**REQUIREMENT**:
Transcribe the lines below verbatim, skipping the images.

**DATA SEGMENT**:
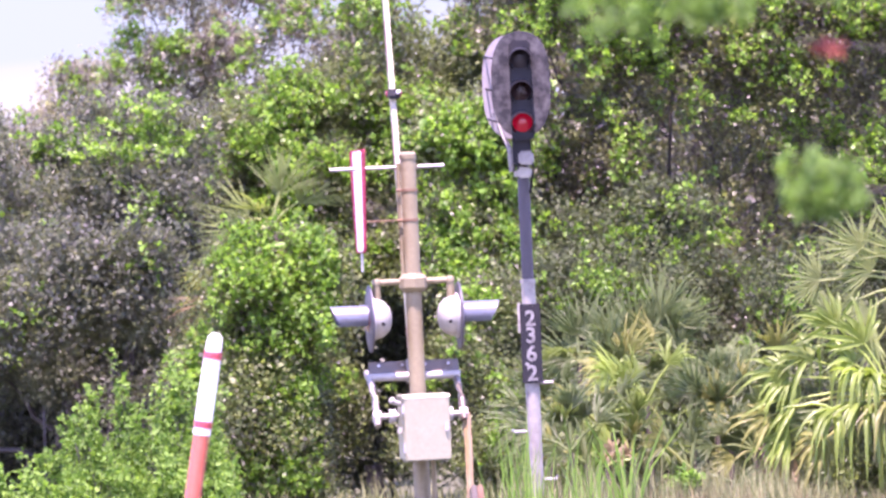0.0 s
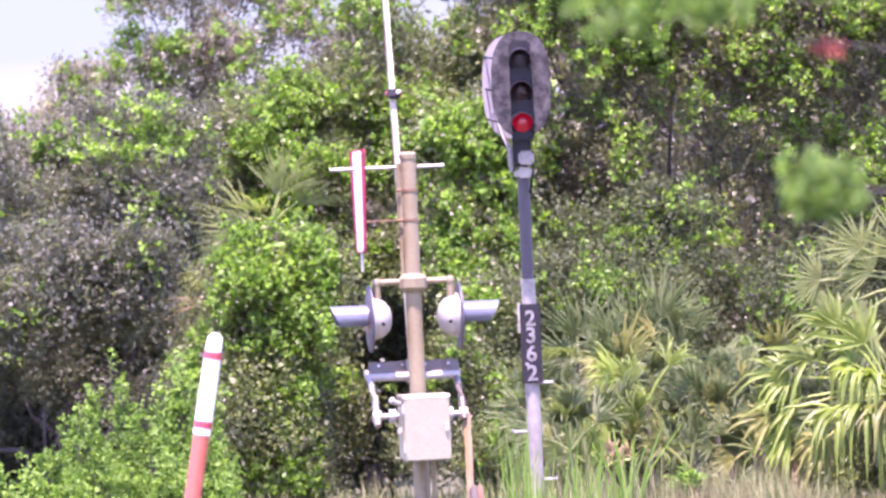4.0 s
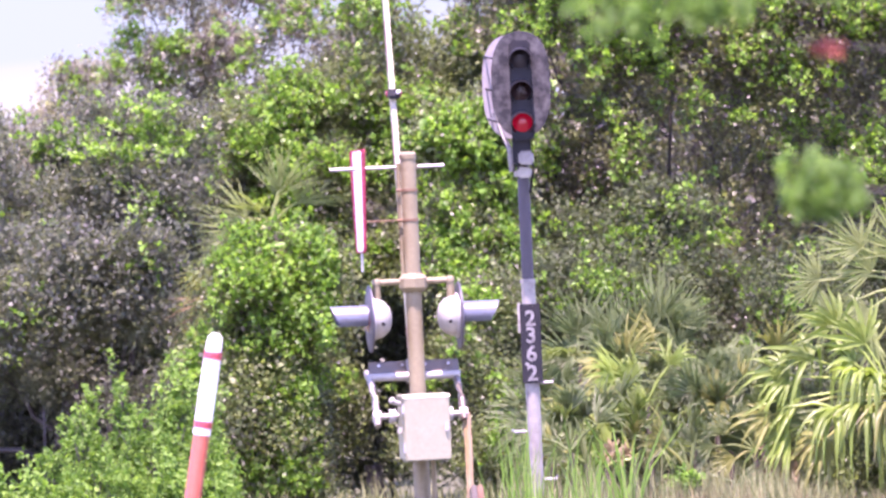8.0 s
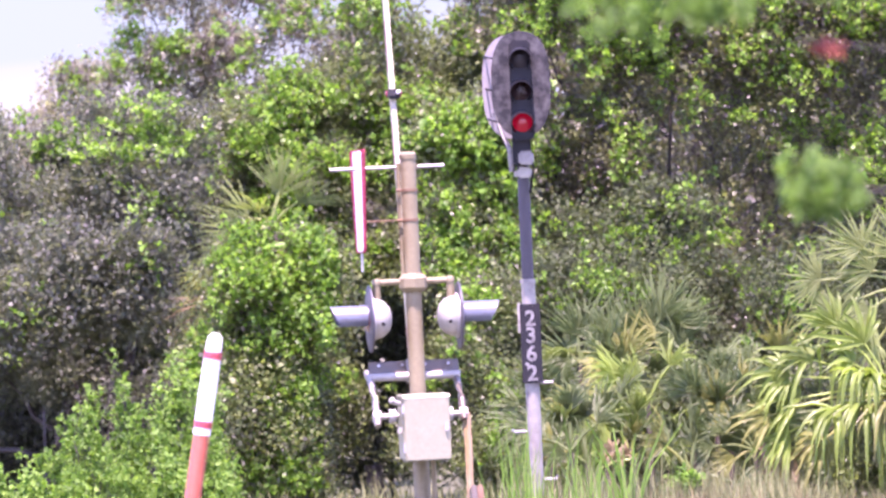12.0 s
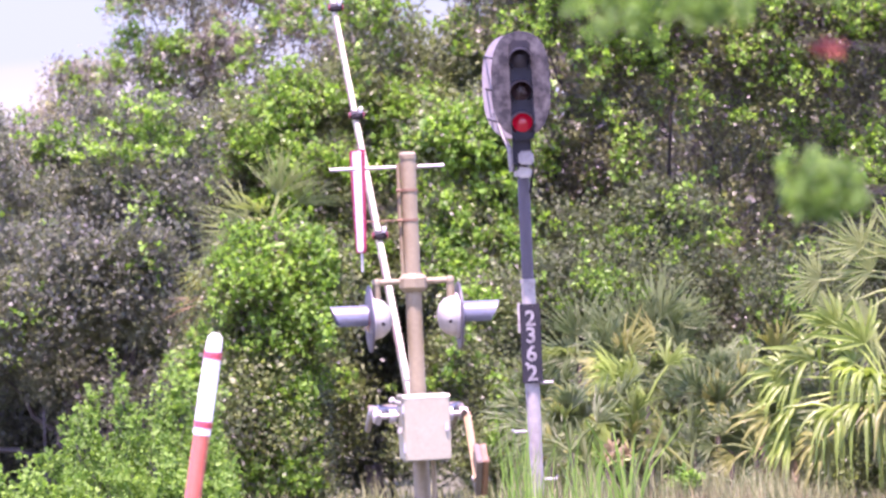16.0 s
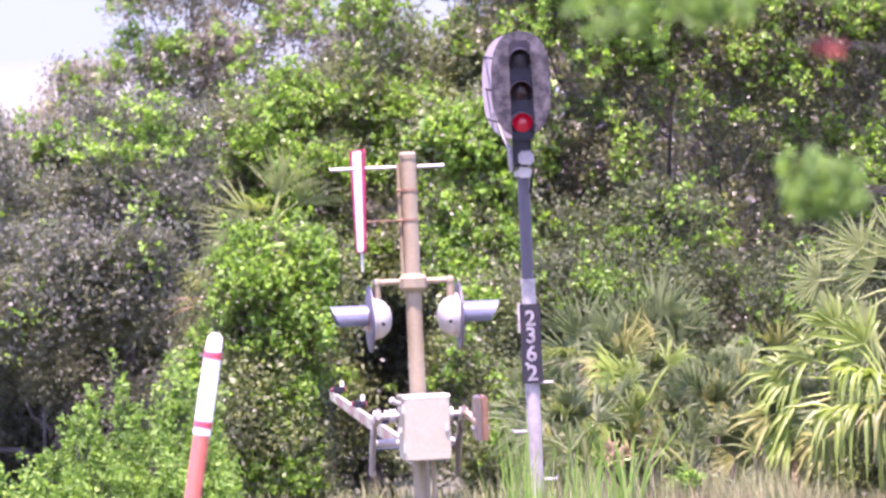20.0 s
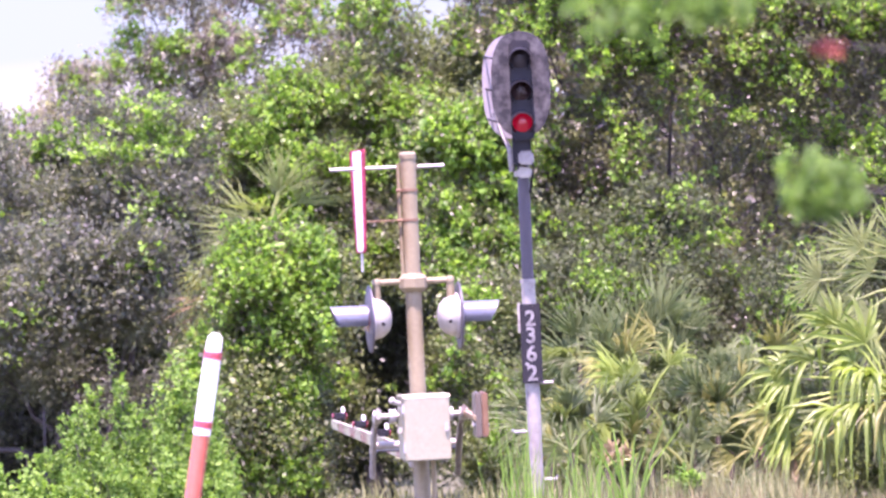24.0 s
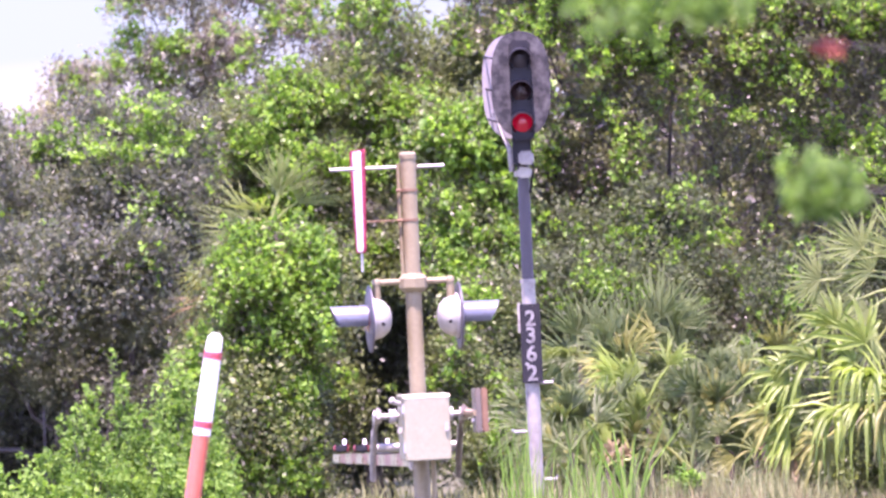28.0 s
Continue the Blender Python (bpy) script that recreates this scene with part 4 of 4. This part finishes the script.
for k in range(9):
    cx = -2.78 + 0.19 * k + rng.normal() * 0.04
    cz = 3.22 + rng.normal() * 0.04 - (0.06 if k in (1, 2) else 0)
    spray(cx - 0.14, cx + 0.14, cz - 0.06, cz + 0.1, 13, NEAR_LEAF, "soft green needle spray")
for k in range(6):
    cx = -2.88 + 0.09 * k
    spray(cx - 0.06, cx + 0.06, 3.04 + 0.03 * (k % 2), 3.17, 6, NEAR_LEAF, "thin green needle spray")
for k in range(4):
    cx = -2.23 + 0.062 * k
    spray(cx - 0.04, cx + 0.04, 2.45 + 0.02 * (k % 2), 2.63 - 0.03 * (k == 3), 13, NEAR_LEAF, "soft green needle spray")
spray(-2.125, -2.085, 2.95, 3.02, 5, RED_LEAF, "cluster of red leaves", 0.035, 0.5)
PLANTS["near"] = near


# ---- movement ----
def motions():
    """Keys the gate arm, the plants in the wind and the insect."""
    turns = [(0.0, 15), (12.5, 15), (12.8, 17), (13.3, 25), (13.9, 34), (14.5, 41), (15.0, 43.8), (15.3, 46.5), (15.6, 49), (16.0, 52.5), (16.6, 57), (17.0, 60.4),
             (17.6, 66), (18.0, 69.9), (18.4, 74.1), (18.8, 77.7), (19.2, 81.3), (19.6, 83.8), (20.0, 85.8), (20.4, 87.9), (20.8, 90.3), (21.0, 91.4), (21.5, 90.9),
             (21.9, 89.0), (22.6, 86.6), (23.5, 87.5), (24.1, 88.1), (24.7, 89.2), (25.0, 89.5), (25.4, 90.4), (25.8, 91.1), (26.2, 90.5), (28.0, 90.6)]
    walk(gate_arm, [(t, pose(*PIVOT, -a)) for t, a in turns])
    rng = np.random.default_rng(90)
    for name, amount in SWAY:
        ob = PLANTS[name]
        x, y, z = ob.location
        rows = []
        p = rng.uniform(0, 6, 4)
        for k in range(29):
            a = amount * (math.sin(k * 1.1 + p[0]) * 0.6 + math.sin(k * 0.43 + p[1]) * 0.6)
            b = amount * (math.sin(k * 0.9 + p[2]) * 0.6 + math.sin(k * 0.37 + p[3]) * 0.6)
            rows.append((float(k), pose(x, y, z, a, b, 0)))
        walk(ob, rows)
    walk(butterfly, [(0.0, pose(-61.0, 62, 1.3)), (9.8, pose(-3.0, 62, 1.9)), (10.1, pose(-1.2, 62, 2.08)), (10.4, pose(0.84, 62, 2.19)), (10.5, pose(1.53, 62, 2.215)),
                     (10.6, pose(2.215, 62, 2.235)), (28.0, pose(107.0, 62, 4.6))])


SWAY = [("shrub%d" % k, 0.5) for k in range(20)] + [("cabbage_palm", 0.12), ("oak", 0.05), ("vine_mid", 0.05),
        ("palm_right", 0.15), ("palm_back", 0.12), ("palmetto_a", 0.2), ("palmetto_b", 0.2), ("palmetto_c", 0.3), ("near", 0.02)] + [("low%d" % k, 0.3) for k in range(13)]
motions()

**TASK RESULT**:
0.0 s
4.0 s
8.0 s
12.0 s
16.0 s
20.0 s
24.0 s
28.0 s
Continue the Blender Python (bpy) script that recreates this scene with part 4 of 4. This part finishes the script.
for k in range(9):
    cx = -2.78 + 0.19 * k + rng.normal() * 0.04
    cz = 3.22 + rng.normal() * 0.04 - (0.06 if k in (1, 2) else 0)
    spray(cx - 0.14, cx + 0.14, cz - 0.06, cz + 0.1, 13, NEAR_LEAF, "soft green needle spray")
for k in range(6):
    cx = -2.88 + 0.09 * k
    spray(cx - 0.06, cx + 0.06, 3.04 + 0.03 * (k % 2), 3.17, 6, NEAR_LEAF, "thin green needle spray")
for k in range(4):
    cx = -2.23 + 0.062 * k
    spray(cx - 0.04, cx + 0.04, 2.45 + 0.02 * (k % 2), 2.63 - 0.03 * (k == 3), 13, NEAR_LEAF, "soft green needle spray")
spray(-2.125, -2.085, 2.95, 3.02, 5, RED_LEAF, "cluster of red leaves", 0.035, 0.5)
PLANTS["near"] = near


# ---- movement ----
def motions():
    """Keys the gate arm, the plants in the wind and the insect."""
    turns = [(0.0, 15), (12.5, 15), (12.8, 17), (13.3, 25), (13.9, 34), (14.5, 41), (15.0, 43.8), (15.3, 46.5), (15.6, 49), (16.0, 52.5), (16.6, 57), (17.0, 60.4),
             (17.6, 66), (18.0, 69.9), (18.4, 74.1), (18.8, 77.7), (19.2, 81.3), (19.6, 83.8), (20.0, 85.8), (20.4, 87.9), (20.8, 90.3), (21.0, 91.4), (21.5, 90.9),
             (21.9, 89.0), (22.6, 86.6), (23.5, 87.5), (24.1, 88.1), (24.7, 89.2), (25.0, 89.5), (25.4, 90.4), (25.8, 91.1), (26.2, 90.5), (28.0, 90.6)]
    walk(gate_arm, [(t, pose(*PIVOT, -a)) for t, a in turns])
    rng = np.random.default_rng(90)
    for name, amount in SWAY:
        ob = PLANTS[name]
        x, y, z = ob.location
        rows = []
        p = rng.uniform(0, 6, 4)
        for k in range(29):
            a = amount * (math.sin(k * 1.1 + p[0]) * 0.6 + math.sin(k * 0.43 + p[1]) * 0.6)
            b = amount * (math.sin(k * 0.9 + p[2]) * 0.6 + math.sin(k * 0.37 + p[3]) * 0.6)
            rows.append((float(k), pose(x, y, z, a, b, 0)))
        walk(ob, rows)
    walk(butterfly, [(0.0, pose(-61.0, 62, 1.3)), (9.8, pose(-3.0, 62, 1.9)), (10.1, pose(-1.2, 62, 2.08)), (10.4, pose(0.84, 62, 2.19)), (10.5, pose(1.53, 62, 2.215)),
                     (10.6, pose(2.215, 62, 2.235)), (28.0, pose(107.0, 62, 4.6))])


SWAY = [("shrub%d" % k, 0.5) for k in range(20)] + [("cabbage_palm", 0.12), ("oak", 0.05), ("vine_mid", 0.05),
        ("palm_right", 0.15), ("palm_back", 0.12), ("palmetto_a", 0.2), ("palmetto_b", 0.2), ("palmetto_c", 0.3), ("near", 0.02)] + [("low%d" % k, 0.3) for k in range(13)]
motions()